The most remarkable thing about Yann Demange's directorial debut isn't that Roadside Attractions decided to dump it in the post-Oscars landfill. Nor is it that, just when you're sure you'd be fine to never see Unbroken's Jack O'Connell play a brutalized soldier again, you suddenly find yourself riveted by that very sight. The most remarkable thing about this urban thriller set against the backdrop of sectarian violence in Northern Ireland during the year of the title is how much watching it is like watching The Hurt Locker.
Some things never change, and, as '71 makes tragically clear, one of those things is war. Early in the film, armored vehicles roll into an occupied village and are confronted by a bloodthirsty mob. It could just as easily be an American convoy making its way down an unfriendly block in Baghdad. It just happens to be a British unit on a mission to interrogate troublemakers — insurgents, if you will — in a smoking, rubble-strewn corner of Belfast. Uniformed men rough up locals, the crowd charges the outnumbered force and, in the ensuing chaos, a lone soldier is accidentally left behind.
This, you may recall, is a situation similar to one in which Jeremy Renner's ordinance specialist briefly found himself in Kathryn Bigelow's The Hurt Locker. Unfortunately for O'Connell's Gary Hook, the experience proves anything but brief. Throughout a night that threatens to stretch on forever, the badly beaten private attempts to find his way back to his base through a maze of unfamiliar neighborhoods while eluding IRA thugs determined to make sure he doesn't get out alive.
A historical note: The French-born filmmaker achieves something astounding in his handling of the factions vying for power during this period. A less gifted director would go hog-wild with exposition, differentiating the Irish Republican Army, the even more violent Provisional Irish Republican Army, the Ulster Defence Association, the Ulster Volunteer Force and the Royal Ulster Constabulary, to name a few. Demange lets the story speak for itself, with results that couldn't be less confusing.

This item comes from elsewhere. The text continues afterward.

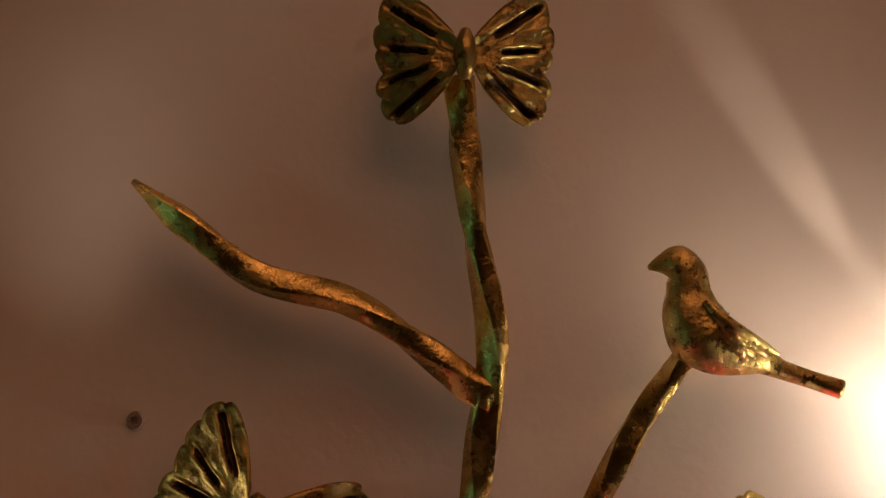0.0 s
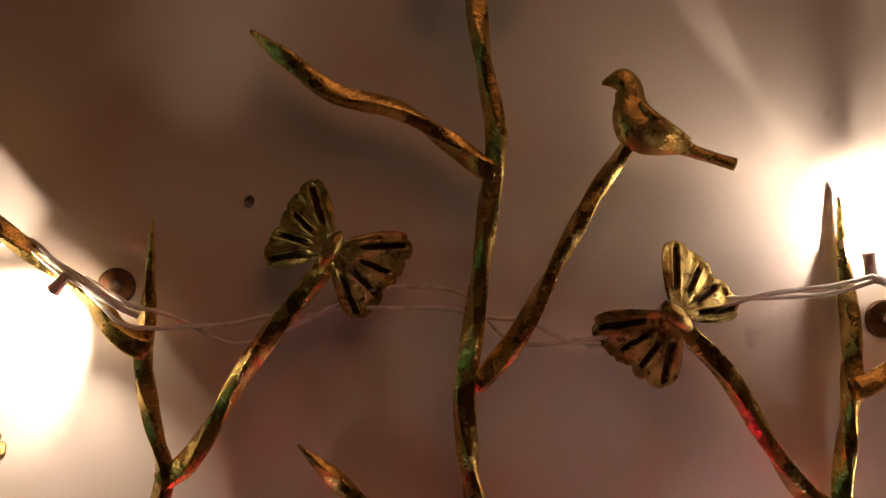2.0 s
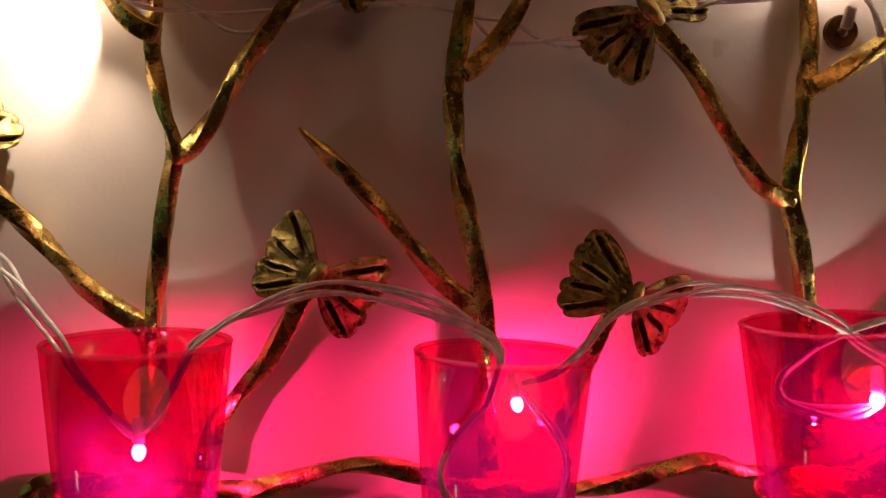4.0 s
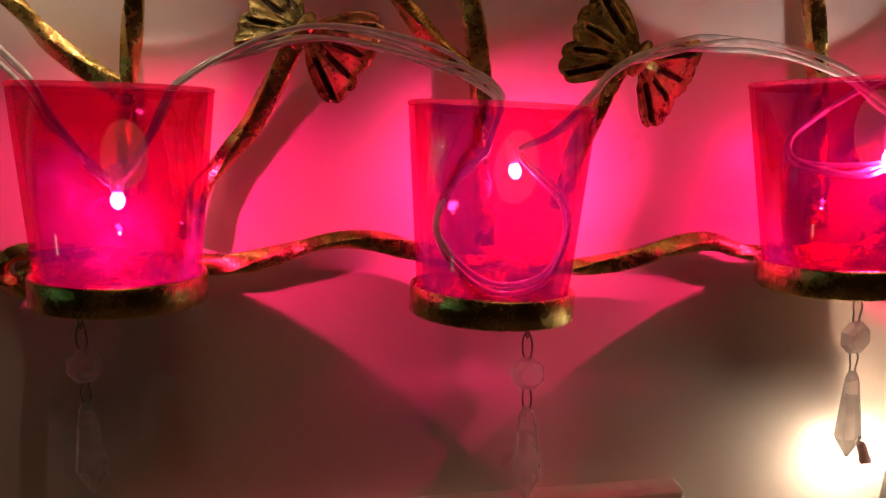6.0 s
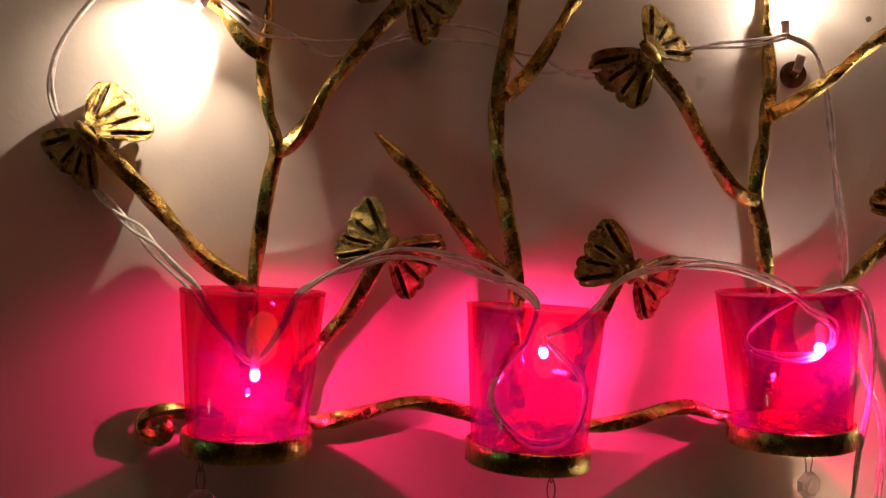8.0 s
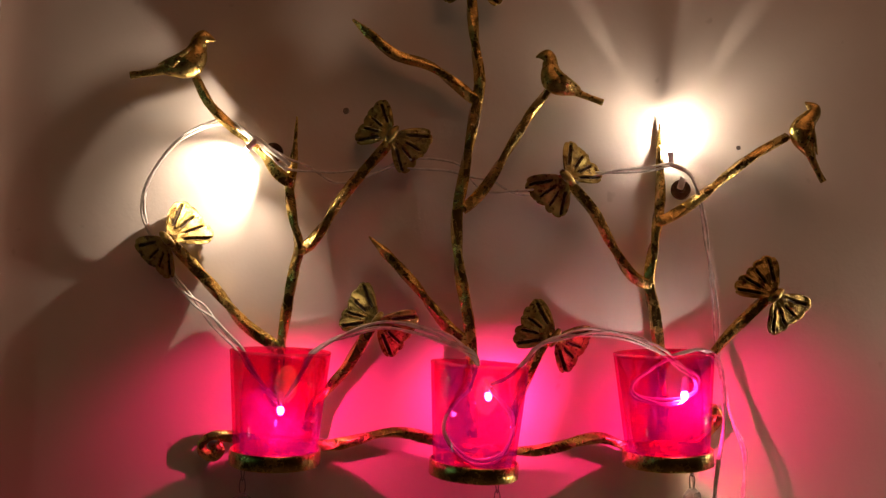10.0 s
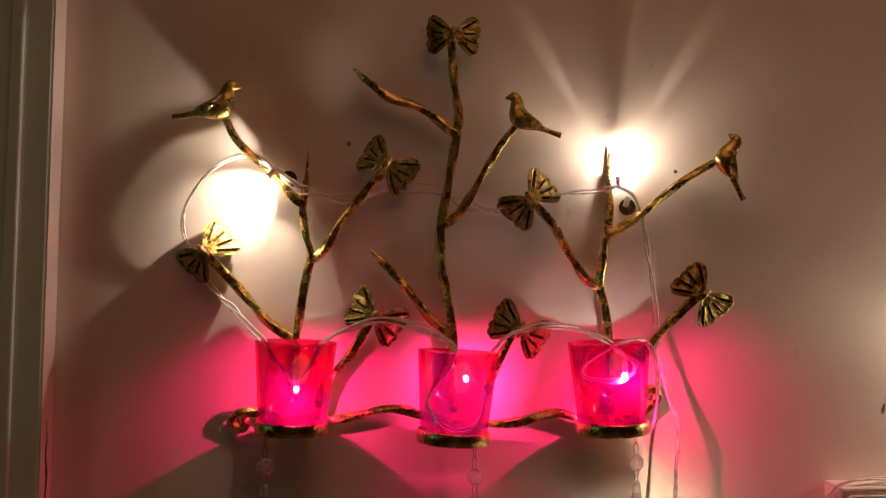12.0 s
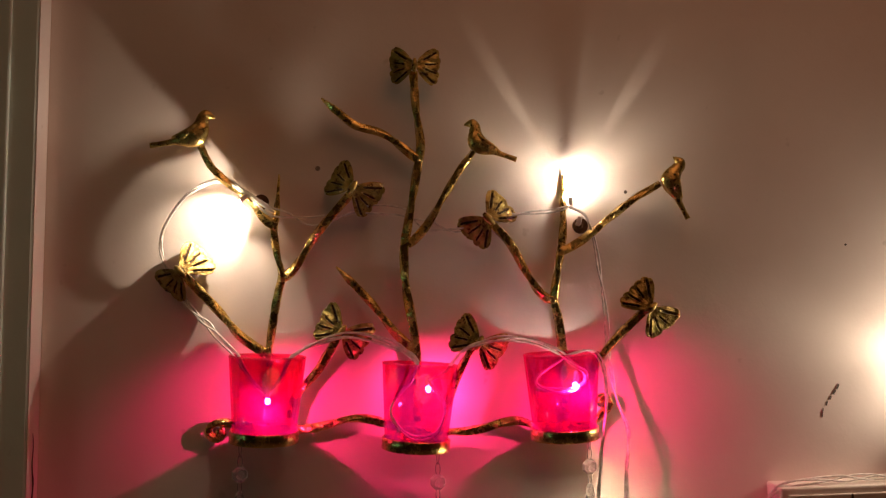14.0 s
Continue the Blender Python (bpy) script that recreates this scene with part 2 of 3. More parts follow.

As in The Hurt Locker, religion is at the root of the trouble. Instead of Muslims and infidels, we have Catholics and Protestants. Explosives play a pivotal role once again, and Hook befriends a local youth just as Renner's William James did. I could go on, but you get the idea: The resemblance between these wars on terror separated by nearly half a century is nothing short of stunning.
Though perhaps it shouldn't be, given that its suspense machine of a script is the work of award-winning Scottish playwright Gregory Burke. His best-known work, Black Watch, is based on interviews with members of a regiment that served in Iraq throughout 2004. Mark Boal, who wrote The Hurt Locker, was embedded as a journalist there that same year. Freaky, right?
In addition to having the Iraq War in its DNA, '71 has one edge-of-your-seat twist after another. It has convincing performances from some of Ireland and Britain's most talented character actors (seemingly half of whom appeared in last year's Calvary); a tension-heightening score by David Holmes; camerawork by Tat Radcliffe that transforms quaint hamlets into nightmare labyrinths; and, at its heart, a premise as minimal as it is electrifying — a man running for his life.
Why this prize-winning picture is opening now among cast-offs and long-shelved duds (Serena, anyone?) is beyond me. It's not likely to linger, however. If you're interested in catching the most powerful import of the season, you might want to do some running yourself.